--- Records for this exercise ---
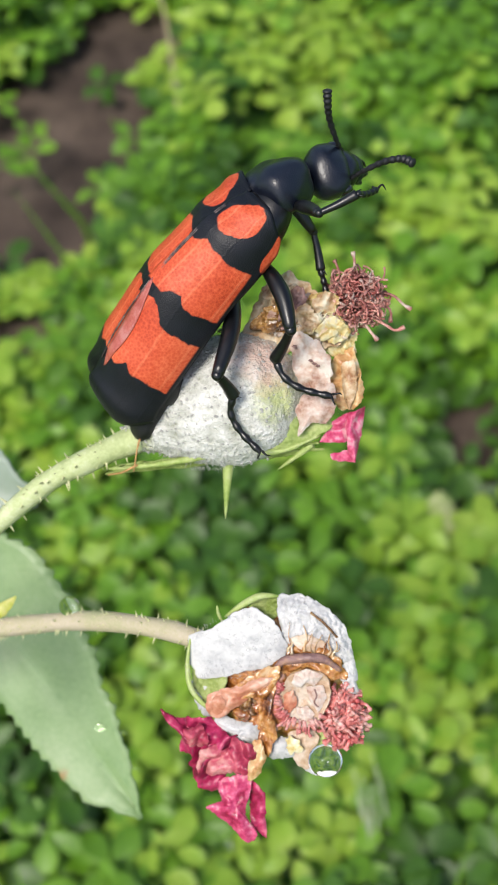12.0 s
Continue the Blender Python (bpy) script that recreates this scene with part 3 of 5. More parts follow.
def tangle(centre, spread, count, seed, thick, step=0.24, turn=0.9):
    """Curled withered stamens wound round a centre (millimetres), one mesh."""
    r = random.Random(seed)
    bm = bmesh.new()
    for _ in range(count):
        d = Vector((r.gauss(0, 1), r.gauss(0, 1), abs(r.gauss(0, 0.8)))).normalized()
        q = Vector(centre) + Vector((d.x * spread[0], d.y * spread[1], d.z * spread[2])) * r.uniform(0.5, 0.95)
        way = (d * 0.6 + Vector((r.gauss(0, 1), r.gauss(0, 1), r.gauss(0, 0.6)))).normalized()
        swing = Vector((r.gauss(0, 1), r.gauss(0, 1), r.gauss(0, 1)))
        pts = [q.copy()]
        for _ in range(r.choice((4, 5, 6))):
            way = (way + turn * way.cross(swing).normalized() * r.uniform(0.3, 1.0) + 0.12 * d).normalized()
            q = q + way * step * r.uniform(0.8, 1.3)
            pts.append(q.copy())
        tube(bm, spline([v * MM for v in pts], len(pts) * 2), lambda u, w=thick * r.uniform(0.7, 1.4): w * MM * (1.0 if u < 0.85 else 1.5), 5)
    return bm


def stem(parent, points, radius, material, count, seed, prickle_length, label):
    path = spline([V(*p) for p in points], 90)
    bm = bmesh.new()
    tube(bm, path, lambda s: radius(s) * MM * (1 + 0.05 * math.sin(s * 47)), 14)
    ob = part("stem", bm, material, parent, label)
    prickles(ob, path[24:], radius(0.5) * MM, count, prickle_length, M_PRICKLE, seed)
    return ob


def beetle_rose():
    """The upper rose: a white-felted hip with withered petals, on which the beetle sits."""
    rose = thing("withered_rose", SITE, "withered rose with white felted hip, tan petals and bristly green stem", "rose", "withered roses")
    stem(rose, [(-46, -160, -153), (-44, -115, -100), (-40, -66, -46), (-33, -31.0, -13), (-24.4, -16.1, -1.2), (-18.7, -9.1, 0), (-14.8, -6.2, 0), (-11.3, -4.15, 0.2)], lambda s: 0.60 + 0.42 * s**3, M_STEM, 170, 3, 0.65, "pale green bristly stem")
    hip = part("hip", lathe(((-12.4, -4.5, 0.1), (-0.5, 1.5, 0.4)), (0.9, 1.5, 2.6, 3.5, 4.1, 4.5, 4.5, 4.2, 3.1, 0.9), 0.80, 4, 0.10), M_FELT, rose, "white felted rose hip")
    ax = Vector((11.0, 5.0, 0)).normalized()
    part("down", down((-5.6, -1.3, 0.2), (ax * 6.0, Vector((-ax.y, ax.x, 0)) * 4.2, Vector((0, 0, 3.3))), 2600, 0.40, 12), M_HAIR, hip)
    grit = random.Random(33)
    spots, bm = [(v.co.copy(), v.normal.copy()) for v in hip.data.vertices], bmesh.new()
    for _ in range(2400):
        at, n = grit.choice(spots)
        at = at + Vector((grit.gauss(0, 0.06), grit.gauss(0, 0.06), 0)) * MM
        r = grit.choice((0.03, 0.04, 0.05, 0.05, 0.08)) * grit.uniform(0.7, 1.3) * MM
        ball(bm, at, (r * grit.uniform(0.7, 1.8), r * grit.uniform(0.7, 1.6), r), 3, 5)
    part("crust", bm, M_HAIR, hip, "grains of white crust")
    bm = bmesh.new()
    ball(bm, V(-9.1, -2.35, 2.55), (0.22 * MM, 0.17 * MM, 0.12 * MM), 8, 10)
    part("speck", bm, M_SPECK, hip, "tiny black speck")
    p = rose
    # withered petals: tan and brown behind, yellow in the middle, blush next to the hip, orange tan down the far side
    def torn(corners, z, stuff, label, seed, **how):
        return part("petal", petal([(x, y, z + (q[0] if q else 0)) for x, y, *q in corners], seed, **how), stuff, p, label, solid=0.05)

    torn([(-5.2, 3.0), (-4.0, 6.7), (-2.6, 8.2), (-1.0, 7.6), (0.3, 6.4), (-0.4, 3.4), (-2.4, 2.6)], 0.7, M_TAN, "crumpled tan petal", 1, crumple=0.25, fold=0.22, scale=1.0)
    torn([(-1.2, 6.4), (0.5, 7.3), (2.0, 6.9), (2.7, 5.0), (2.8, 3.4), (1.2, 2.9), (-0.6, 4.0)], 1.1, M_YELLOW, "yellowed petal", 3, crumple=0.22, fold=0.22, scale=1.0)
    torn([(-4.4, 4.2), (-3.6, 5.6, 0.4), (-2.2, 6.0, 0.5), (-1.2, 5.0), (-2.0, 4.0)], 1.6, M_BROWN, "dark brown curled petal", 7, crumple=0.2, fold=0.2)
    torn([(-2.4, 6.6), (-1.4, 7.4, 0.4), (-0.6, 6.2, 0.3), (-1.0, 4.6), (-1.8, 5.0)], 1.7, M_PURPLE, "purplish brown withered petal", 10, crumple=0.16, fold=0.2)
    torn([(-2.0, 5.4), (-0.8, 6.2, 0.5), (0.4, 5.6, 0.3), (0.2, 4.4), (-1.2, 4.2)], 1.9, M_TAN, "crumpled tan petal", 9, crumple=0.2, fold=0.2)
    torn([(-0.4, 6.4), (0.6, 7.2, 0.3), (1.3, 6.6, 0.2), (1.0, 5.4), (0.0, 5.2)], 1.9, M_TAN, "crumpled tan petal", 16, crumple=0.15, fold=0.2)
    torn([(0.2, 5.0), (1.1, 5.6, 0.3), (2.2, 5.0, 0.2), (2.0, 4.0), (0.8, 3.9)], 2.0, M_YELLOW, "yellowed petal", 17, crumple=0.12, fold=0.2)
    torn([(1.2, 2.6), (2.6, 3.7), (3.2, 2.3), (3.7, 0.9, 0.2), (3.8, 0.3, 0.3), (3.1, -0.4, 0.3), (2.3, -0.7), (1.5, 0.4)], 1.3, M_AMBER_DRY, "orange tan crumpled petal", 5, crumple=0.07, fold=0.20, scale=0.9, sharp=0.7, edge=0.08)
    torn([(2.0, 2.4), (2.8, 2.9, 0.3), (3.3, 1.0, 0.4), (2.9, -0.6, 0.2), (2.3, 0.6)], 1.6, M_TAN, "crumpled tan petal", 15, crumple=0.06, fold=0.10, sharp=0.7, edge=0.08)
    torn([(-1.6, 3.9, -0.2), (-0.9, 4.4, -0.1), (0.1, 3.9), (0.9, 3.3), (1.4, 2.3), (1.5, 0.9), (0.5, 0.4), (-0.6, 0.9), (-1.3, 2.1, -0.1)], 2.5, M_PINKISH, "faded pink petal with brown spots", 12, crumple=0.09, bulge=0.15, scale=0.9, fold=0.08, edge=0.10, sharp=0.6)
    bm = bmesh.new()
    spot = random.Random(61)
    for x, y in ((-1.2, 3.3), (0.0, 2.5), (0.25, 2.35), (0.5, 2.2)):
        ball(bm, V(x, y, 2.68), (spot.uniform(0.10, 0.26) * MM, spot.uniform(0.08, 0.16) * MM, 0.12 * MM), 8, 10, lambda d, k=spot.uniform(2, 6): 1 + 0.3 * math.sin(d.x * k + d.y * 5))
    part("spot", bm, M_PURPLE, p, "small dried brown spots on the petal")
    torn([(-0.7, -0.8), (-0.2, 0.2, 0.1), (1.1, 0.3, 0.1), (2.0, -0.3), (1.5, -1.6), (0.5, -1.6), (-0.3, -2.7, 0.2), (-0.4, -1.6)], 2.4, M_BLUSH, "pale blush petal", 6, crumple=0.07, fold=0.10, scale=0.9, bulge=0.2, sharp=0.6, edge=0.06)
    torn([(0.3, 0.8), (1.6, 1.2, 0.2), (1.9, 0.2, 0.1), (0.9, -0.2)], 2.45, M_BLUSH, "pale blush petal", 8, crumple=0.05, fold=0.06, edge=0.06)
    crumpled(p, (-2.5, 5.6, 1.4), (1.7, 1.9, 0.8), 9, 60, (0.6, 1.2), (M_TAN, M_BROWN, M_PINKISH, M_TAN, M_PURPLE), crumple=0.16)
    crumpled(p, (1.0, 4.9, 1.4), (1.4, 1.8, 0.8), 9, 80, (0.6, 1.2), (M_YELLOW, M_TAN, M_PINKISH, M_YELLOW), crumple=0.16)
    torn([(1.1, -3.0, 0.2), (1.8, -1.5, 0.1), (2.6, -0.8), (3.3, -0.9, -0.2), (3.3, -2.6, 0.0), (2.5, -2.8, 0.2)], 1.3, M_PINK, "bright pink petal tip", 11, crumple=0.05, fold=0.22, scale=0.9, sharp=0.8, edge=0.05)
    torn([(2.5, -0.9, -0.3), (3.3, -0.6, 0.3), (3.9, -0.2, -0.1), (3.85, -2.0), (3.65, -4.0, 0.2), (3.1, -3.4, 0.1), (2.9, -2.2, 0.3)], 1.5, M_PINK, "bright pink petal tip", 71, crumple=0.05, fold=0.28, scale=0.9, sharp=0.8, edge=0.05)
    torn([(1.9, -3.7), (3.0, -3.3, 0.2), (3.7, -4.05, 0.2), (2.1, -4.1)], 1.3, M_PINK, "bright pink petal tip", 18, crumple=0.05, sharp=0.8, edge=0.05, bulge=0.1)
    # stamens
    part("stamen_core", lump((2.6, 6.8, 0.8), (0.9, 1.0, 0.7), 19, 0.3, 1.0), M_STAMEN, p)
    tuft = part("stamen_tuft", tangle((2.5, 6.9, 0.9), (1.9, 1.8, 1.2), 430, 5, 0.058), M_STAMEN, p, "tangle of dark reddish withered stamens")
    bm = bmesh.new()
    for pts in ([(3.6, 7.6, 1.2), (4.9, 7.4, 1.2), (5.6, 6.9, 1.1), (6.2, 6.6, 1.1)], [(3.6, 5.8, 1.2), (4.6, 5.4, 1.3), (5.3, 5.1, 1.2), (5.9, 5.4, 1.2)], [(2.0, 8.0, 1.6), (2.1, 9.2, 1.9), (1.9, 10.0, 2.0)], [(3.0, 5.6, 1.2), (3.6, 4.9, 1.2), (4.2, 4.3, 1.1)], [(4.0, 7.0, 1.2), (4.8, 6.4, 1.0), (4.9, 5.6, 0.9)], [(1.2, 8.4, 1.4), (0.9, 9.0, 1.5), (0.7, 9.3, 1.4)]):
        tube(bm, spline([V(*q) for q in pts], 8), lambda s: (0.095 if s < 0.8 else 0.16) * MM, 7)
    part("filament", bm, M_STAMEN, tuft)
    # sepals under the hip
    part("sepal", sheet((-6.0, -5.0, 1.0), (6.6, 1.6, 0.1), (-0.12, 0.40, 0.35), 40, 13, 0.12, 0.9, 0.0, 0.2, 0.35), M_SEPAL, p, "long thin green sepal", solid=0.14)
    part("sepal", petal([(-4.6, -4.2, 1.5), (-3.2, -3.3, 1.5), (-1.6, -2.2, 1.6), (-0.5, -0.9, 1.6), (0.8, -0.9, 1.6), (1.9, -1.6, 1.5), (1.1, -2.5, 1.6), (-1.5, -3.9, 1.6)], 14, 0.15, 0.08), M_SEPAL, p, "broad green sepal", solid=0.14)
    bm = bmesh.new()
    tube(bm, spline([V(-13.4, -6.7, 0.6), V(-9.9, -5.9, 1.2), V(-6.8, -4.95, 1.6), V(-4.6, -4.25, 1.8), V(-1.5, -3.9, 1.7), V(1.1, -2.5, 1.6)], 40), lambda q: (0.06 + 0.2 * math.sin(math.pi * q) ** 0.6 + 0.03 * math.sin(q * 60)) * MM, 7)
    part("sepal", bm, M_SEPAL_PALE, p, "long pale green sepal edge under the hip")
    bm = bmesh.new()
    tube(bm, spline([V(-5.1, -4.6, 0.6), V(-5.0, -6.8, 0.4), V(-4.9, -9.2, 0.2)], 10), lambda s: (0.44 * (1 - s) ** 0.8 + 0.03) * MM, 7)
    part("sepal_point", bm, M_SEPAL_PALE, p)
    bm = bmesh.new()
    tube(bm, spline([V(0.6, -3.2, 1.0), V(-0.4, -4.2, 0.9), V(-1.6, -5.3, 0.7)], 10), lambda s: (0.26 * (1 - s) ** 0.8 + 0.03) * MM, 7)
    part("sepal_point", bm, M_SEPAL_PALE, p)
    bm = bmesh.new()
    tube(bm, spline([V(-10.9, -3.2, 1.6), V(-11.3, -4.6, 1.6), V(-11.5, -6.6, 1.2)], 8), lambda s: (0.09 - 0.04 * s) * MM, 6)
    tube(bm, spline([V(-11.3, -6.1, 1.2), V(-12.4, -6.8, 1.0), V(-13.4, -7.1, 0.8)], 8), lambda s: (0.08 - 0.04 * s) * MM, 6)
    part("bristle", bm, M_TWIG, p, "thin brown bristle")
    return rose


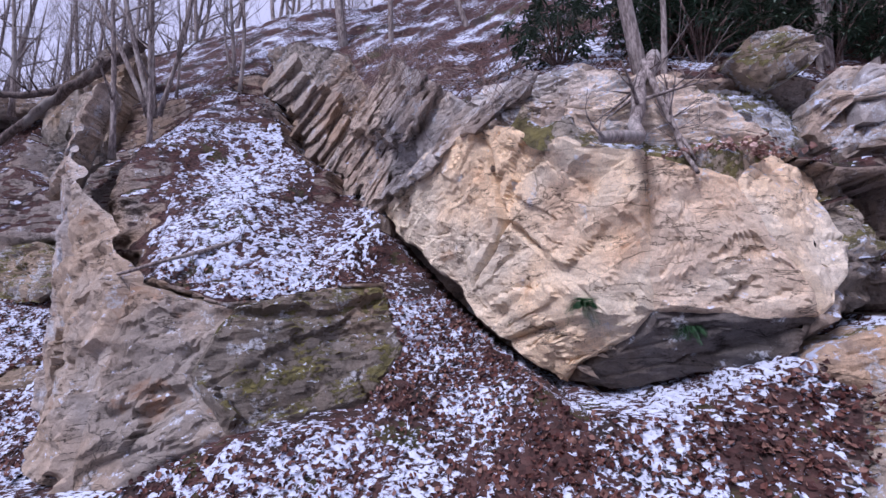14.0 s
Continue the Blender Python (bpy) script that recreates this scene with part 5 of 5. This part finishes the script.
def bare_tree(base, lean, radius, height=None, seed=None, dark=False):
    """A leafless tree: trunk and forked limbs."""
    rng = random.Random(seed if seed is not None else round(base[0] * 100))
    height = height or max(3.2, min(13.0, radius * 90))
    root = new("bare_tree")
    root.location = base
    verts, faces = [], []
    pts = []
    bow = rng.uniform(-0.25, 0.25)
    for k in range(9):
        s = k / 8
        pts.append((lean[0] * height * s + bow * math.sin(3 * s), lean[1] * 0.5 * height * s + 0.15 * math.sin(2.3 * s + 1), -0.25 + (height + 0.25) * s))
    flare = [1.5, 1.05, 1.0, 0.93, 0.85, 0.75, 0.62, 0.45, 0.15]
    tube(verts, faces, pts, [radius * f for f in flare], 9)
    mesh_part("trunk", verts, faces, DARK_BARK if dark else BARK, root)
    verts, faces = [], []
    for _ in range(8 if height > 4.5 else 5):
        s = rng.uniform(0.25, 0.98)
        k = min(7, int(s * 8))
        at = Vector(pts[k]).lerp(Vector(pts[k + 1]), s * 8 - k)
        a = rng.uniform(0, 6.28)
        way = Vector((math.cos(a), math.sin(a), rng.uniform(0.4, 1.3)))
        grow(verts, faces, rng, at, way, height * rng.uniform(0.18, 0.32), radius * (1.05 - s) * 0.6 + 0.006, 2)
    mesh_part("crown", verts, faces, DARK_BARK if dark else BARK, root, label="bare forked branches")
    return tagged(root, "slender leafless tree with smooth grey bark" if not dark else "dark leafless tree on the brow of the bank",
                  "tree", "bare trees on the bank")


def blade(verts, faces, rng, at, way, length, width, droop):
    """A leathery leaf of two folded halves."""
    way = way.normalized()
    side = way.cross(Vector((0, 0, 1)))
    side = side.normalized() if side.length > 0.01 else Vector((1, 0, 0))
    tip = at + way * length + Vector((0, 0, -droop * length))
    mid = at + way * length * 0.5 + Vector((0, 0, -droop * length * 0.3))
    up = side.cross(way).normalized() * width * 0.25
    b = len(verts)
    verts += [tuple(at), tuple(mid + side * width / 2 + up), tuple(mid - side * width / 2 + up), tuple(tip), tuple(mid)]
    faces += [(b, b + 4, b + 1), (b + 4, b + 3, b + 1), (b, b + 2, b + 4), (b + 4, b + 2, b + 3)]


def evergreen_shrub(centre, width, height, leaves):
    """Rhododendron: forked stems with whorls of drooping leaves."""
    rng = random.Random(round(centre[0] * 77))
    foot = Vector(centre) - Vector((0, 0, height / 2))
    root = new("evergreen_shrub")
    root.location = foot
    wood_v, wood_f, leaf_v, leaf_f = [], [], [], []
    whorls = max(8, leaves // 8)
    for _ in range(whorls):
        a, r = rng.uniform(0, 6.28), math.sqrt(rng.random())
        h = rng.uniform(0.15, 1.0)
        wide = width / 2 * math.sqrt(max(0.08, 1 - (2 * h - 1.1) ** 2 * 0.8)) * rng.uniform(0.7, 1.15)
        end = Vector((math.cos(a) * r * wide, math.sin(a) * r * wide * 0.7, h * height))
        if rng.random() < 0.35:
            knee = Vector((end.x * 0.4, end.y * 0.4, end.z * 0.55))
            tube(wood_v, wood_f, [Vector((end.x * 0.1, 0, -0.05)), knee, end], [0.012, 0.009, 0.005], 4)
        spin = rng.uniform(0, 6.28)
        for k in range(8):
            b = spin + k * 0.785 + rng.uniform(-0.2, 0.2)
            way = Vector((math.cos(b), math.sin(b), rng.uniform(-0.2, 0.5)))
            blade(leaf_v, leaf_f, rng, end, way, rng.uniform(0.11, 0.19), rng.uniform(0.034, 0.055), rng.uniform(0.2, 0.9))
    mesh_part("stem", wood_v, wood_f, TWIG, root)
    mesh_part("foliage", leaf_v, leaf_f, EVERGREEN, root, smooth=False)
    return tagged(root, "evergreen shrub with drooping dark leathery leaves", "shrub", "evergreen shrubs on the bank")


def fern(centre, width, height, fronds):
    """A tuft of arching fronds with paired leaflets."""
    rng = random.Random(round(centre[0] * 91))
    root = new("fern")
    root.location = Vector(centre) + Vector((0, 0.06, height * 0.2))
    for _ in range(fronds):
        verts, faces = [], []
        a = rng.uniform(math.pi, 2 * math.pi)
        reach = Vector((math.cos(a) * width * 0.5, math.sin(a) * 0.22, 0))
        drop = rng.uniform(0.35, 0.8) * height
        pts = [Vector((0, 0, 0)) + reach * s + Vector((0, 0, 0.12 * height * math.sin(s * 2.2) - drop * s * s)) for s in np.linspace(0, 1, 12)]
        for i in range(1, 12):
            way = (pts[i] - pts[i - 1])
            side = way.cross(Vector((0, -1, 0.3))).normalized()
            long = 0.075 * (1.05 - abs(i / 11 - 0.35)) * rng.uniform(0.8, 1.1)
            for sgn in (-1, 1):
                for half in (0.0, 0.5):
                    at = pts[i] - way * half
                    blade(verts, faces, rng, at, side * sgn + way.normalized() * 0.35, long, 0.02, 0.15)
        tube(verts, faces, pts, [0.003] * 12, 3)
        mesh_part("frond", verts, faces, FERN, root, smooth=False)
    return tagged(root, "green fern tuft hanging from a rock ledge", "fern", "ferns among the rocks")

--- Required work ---
Going through the lines above one by one, tally those with the word "Blender" and give only the total.

--- Solution to the exercise ---
2